Я спросила, не лучше ли ему писать поменьше картин; в таком случае недостаток времени или мысли не будет его так беспокоить. Он покачал головой.
— Нужно быть живописцем, а не знатоком живописи. Знаток дает живописцу только дурные советы. Поэтому я перестал пытаться судить себя. Конечно, когда художник пишет, он должен использовать наряду с вдохновением и все здравые выводы, какие способен сделать. Однако между пользованием здравой, сравнительно диалектической мыслью и имением целесообразных мыслей огромная разница. Я антирационалист и решил — у меня недостаточно разума, чтобы быть судьей собственным работам. Оставляю это времени и другим людям. Для меня сейчас важно жить, оставлять следы своих шагов и предоставить другим судить, был ли тот или иной шаг в согласии или в противоречии с моей общей эволюцией. Иногда мне кажется ошибкой даже наклоняться, поднимать листок бумаги, на котором я сделал то, что не удовлетворило меня полностью, и дорабатывать его, вместо того чтобы сделать второй рисунок, более соответствующий моей мысли.

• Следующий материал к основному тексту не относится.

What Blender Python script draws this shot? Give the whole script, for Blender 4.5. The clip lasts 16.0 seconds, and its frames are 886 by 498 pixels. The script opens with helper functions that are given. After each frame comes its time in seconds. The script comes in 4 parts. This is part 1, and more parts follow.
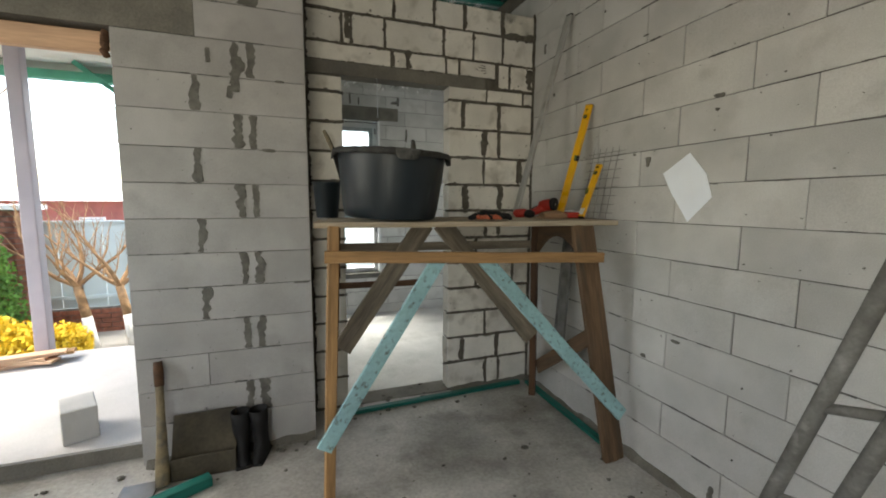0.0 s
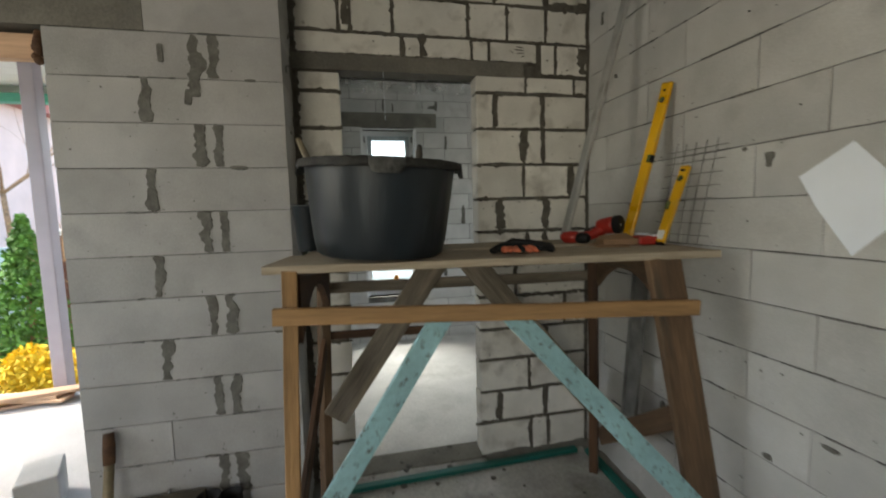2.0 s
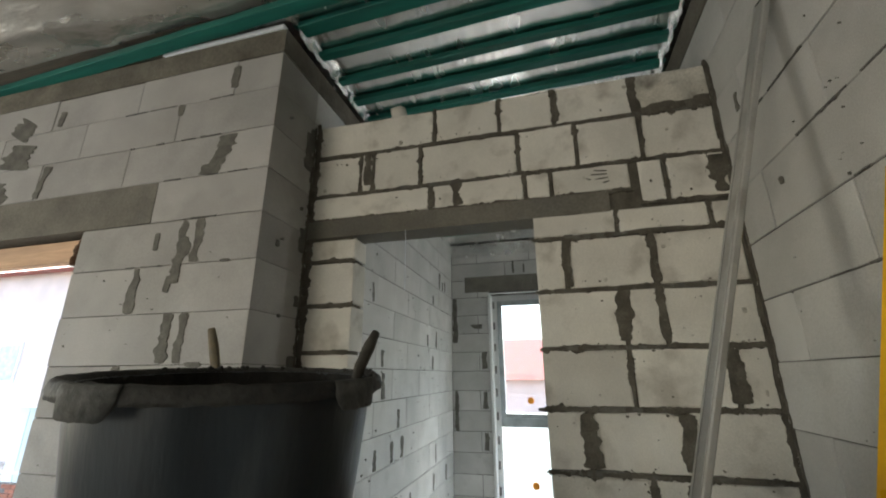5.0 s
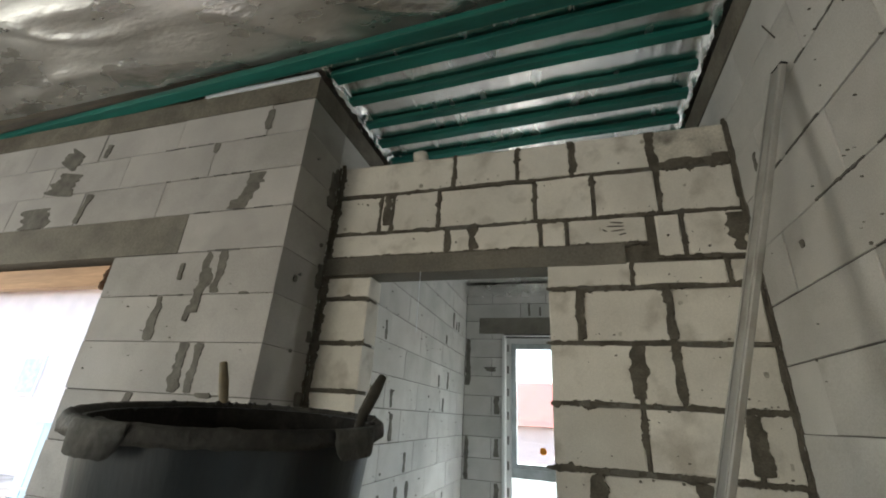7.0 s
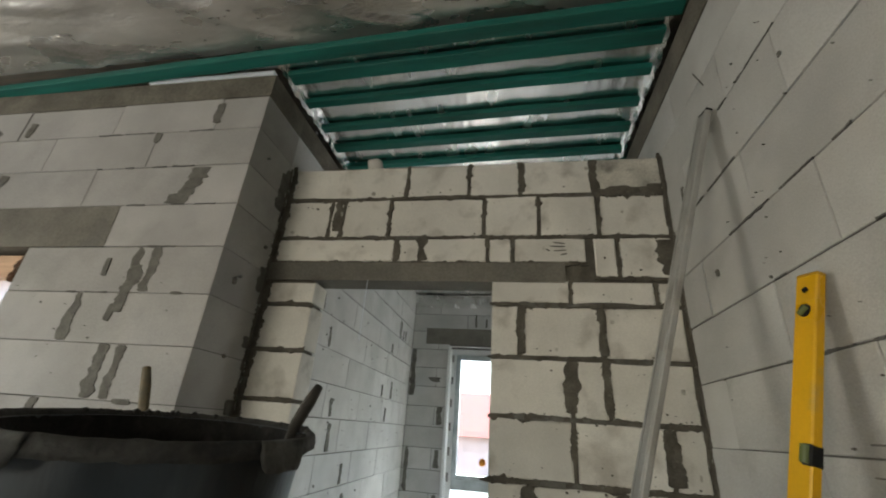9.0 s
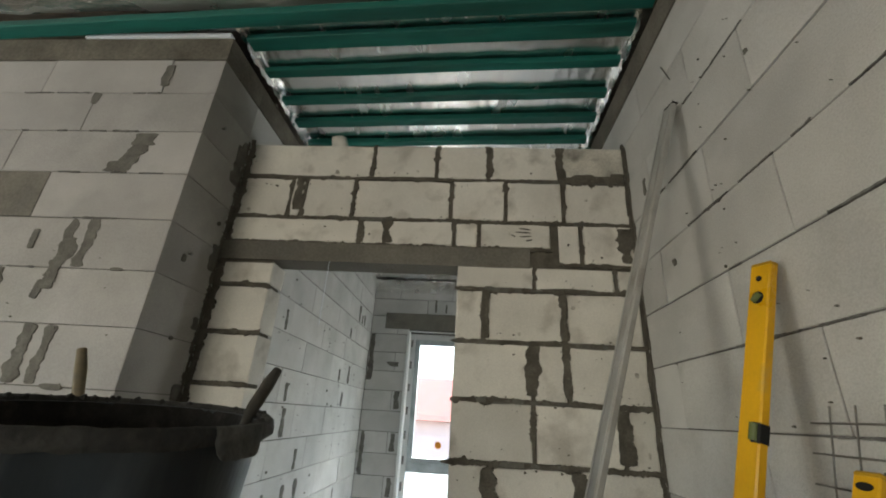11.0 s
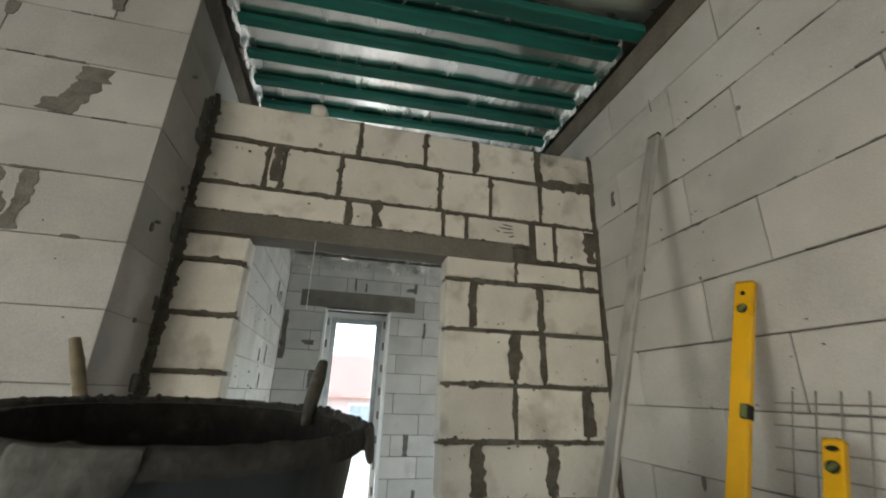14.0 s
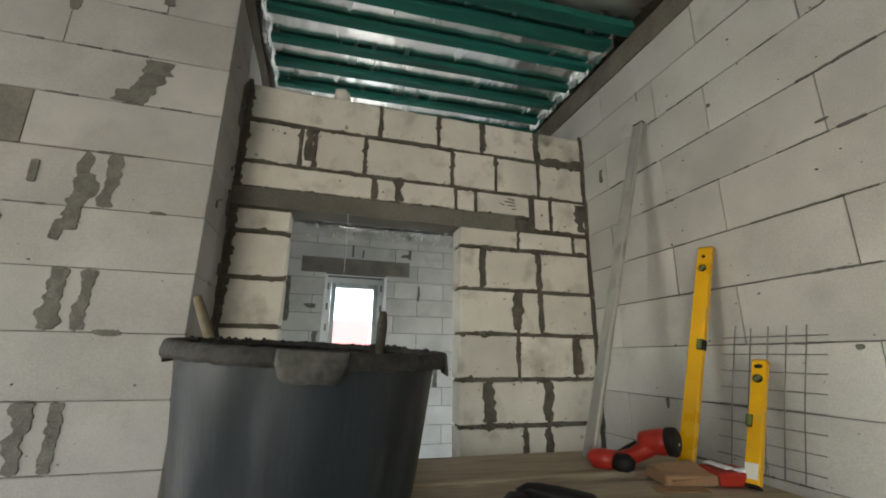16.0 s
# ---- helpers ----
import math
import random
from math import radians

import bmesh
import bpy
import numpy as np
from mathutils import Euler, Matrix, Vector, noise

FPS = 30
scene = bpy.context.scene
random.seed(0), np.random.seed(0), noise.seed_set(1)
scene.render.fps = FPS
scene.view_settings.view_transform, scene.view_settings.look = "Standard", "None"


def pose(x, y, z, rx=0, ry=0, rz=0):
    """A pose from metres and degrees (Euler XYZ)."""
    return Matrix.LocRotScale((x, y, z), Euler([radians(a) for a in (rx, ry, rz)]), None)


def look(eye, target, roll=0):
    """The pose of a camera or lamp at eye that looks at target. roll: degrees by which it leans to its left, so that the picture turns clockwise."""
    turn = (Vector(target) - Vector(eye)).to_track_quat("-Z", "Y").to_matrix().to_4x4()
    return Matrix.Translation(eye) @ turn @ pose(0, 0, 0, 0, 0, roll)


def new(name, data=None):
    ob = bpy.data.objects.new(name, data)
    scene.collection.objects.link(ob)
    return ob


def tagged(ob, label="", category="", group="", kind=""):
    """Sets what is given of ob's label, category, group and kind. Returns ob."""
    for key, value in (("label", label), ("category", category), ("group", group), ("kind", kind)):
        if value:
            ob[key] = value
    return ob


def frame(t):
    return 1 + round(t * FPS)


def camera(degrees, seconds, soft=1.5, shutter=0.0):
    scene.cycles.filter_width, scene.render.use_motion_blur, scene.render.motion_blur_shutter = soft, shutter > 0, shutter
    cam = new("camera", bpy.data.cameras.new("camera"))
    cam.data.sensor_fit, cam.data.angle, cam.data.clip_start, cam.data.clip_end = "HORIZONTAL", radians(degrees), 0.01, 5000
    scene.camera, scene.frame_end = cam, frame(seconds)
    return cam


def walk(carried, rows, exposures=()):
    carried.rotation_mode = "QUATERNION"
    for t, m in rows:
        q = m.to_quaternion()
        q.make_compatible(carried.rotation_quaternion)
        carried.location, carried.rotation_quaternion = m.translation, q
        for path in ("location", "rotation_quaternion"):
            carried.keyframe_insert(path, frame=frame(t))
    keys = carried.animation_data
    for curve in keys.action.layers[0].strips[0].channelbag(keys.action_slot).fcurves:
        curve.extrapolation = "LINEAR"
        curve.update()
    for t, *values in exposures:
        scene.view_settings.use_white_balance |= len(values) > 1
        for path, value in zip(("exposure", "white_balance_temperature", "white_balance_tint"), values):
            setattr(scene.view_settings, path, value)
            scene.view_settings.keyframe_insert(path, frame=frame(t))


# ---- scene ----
cam = camera(94.2, 16.0, soft=1.9, shutter=0.5)
PATH = [
    (0, (0.152, 0.278, 1.491), (0.842, 2.142, 1.271), 0.2),
    (0.5, (0.158, 0.311, 1.516), (0.826, 2.177, 1.252), -0.1),
    (1, (0.314, 0.45, 1.528), (0.902, 2.345, 1.278), -0.5),
    (1.5, (0.497, 0.619, 1.532), (1.009, 2.535, 1.274), -1.0),
    (2, (0.571, 0.854, 1.568), (0.982, 2.803, 1.388), -1.5),
    (2.5, (0.692, 1.027, 1.635), (0.955, 3.008, 1.561), -1.7),
    (3, (0.893, 1.174, 1.689), (1.035, 3.169, 1.741), -1.9),
    (3.5, (1.01, 1.356, 1.705), (1.041, 3.346, 1.903), -1.5),
    (4, (1.113, 1.574, 1.726), (0.951, 3.533, 2.094), -0.6),
    (4.5, (1.328, 1.684, 1.751), (0.918, 3.582, 2.228), -0.8),
    (5, (1.361, 1.675, 1.756), (0.877, 3.524, 2.344), -0.3),
    (7.5, (1.396, 1.648, 1.788), (0.835, 3.411, 2.548), 4.0),
    (8, (1.404, 1.639, 1.79), (0.879, 3.404, 2.568), 4.6),
    (8.5, (1.406, 1.636, 1.795), (0.962, 3.417, 2.589), 4.5),
    (9, (1.412, 1.642, 1.79), (1.069, 3.444, 2.589), 4.2),
    (9.5, (1.409, 1.653, 1.795), (1.187, 3.475, 2.589), 3.8),
    (12, (1.309, 1.711, 1.777), (1.235, 3.57, 2.512), 3.4),
    (12.5, (1.243, 1.866, 1.774), (1.33, 3.718, 2.524), 2.6),
    (13, (1.12, 1.86, 1.786), (1.354, 3.706, 2.519), 2.4),
    (13.5, (0.938, 1.764, 1.819), (1.298, 3.593, 2.544), 2.2),
    (14, (0.922, 1.654, 1.807), (1.339, 3.493, 2.473), 2.0),
    (14.5, (0.968, 1.533, 1.767), (1.385, 3.403, 2.34), 0.2),
    (15, (0.894, 1.453, 1.765), (1.319, 3.32, 2.342), -0.9),
    (15.5, (0.732, 1.431, 1.756), (1.265, 3.276, 2.312), -0.5),
    (16, (0.686, 1.434, 1.739), (1.224, 3.292, 2.247), 0.7),
]
STOPS = [(t, stops, 7300 if t < 2.5 else 7080, 7) for t, stops in ((0.0, 2.77), (1.5, 2.57), (3.0, 2.66), (3.5, 2.74), (4.0, 2.9), (5.0, 2.99), (9.0, 3.07), (12.5, 3.17), (16.0, 3.31))]
walk(cam, [(t, look(eye, target, roll)) for t, eye, target, roll in PATH], STOPS)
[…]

Существует еще вопрос фатализма. Я давно уже пришел к согласию с судьбой: то есть, сам стал ею — судьбой в действии. Я совершенно не согласен с мыслью Сезанна о преображении Пуссена в соответствии с природой. Чтобы работать таким образом, мне придется выбирать в природе те ветви дерева, которые годятся для написания таким образом, какой мог придти на ум Пуссену. Но я ничего не выбираю; я беру то, что есть. Мои деревья состоят не из тех построений, которые выбрал я, а из навязанных мне прихотью моего динамизма. Сезанн имел в виду, что глядя на природу, дабы получить ощущение предмета, он искал того, что соответствует заранее сложившемуся эстетическому требованию. А я, когда пищу дерево, не выбираю его; даже не смотрю на него. Этой проблемы для меня не существует. У меня нет заранее сложившихся эстетических догм, на основании которых делается выбор. Нет и предопределенного дерева. Мое дерево — то, которого не существует, и я пользуюсь своим психо-физиологическим динамизмом в движении к его ветвям. В сущности, это совершенно не эстетическая позиция.